John T. Lysaker is Associate Professor of Philosophy at the University of Oregon.

Contents

Preface

Introduction: Engaging the Work of Art

1. Heidegger’s Ear

2. Living Poetry

3. The White of All "I’s"

4. Ink

5. Characterizing the Cosmos

6. Then Came History

7. Preserving the Possible

Conclusion

Bibliography

Index

Preface

“But never can any advantage of nature be taken by a trick.”

— R.W. Emerson

What follows in an attempt to work philosophically with poetry, and in a way that respects its manner of presentation. Of course, one could attempt to ferret out conclusions and their supporting premises, approaching the poem as a kind of argument. To do so, however, forgoes a dialogue with the poem in its objectivity and effectively reduces its form of presentation to ornamentation, thus suggesting, if only implicitly, that poetry is petit bourgeois ratiocination. Unwilling to begin by translating poems into a so-called ‘properly philosophical idiom,’ I have thus, in a manner that owes much to Heidegger, tried to fashion a site where poems and philosophical questions, reflection, and argument might meet and complement one another in response to what, after Jean Luc Nancy, I have termed the birth of sense, “sense” denoting the principal character with which something exists or occurs, e.g. as a part of a large whole, as the creation of a creator, or as atoms collecting and dispersing in a void according to the whims of efficient causality.

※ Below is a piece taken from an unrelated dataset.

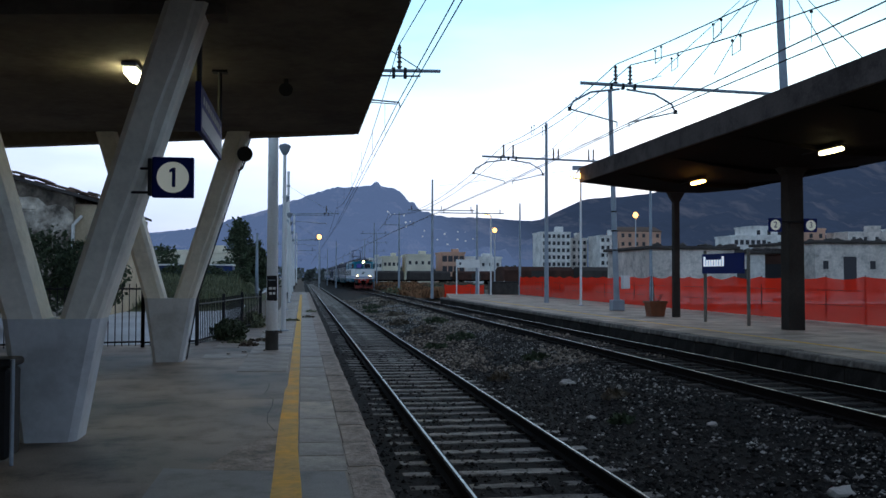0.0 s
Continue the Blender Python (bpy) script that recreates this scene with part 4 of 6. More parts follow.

My title, You Must Change Your Life, an ambitious one, is drawn from Rilke’s poem, “Archaic Torso of Apollo.” The point is not to install poetry at the vanguard of self-help. Nor is it to suggest that poetry is a potential font of practical maxims by which we might live. Rather, I will try to convince you that certain poems enable us to experience the birth of sense in such a radical fashion that they transform the sense of all that is, e.g. ourselves, others, rocks, lichens, asteroids, and orbits. Unfortunately, we haven’t a proper feel for those kinds of poems or that kind of import. In writing this essay, my hope is cultivate that feel, to sharpen the ears we bring to certain poems so that we might see how thoroughly they are able to change our lives.

As a dialogue between philosophy and poetry this text is designed for an audience beyond but including professionally philosophical circles. My hope is that poets as well as philosophers will find something fresh here, both with regard to my notion of ur-poetry as well and its import. To the end of a wider audience, I have not sacrificed whatever rigor I thought the matter at hand demanded, however. Given that so little if anything is obvious, it is justifiable to demand clarity and to berate a clarity that obscures. To my mind, one’s obligations begin with one’s subject matter, and it is out of that obligation that one should determine what clarity and communicability involve as well as what relation one’s diction and syntax should have to ordinary language, if there is such a thing. In other words, I have tried to say things as plainly as possible, and at times this has required me to go against the currents of ordinary language. If I’d only held my nose right, I could have done better. However, I do not think I could have tried harder.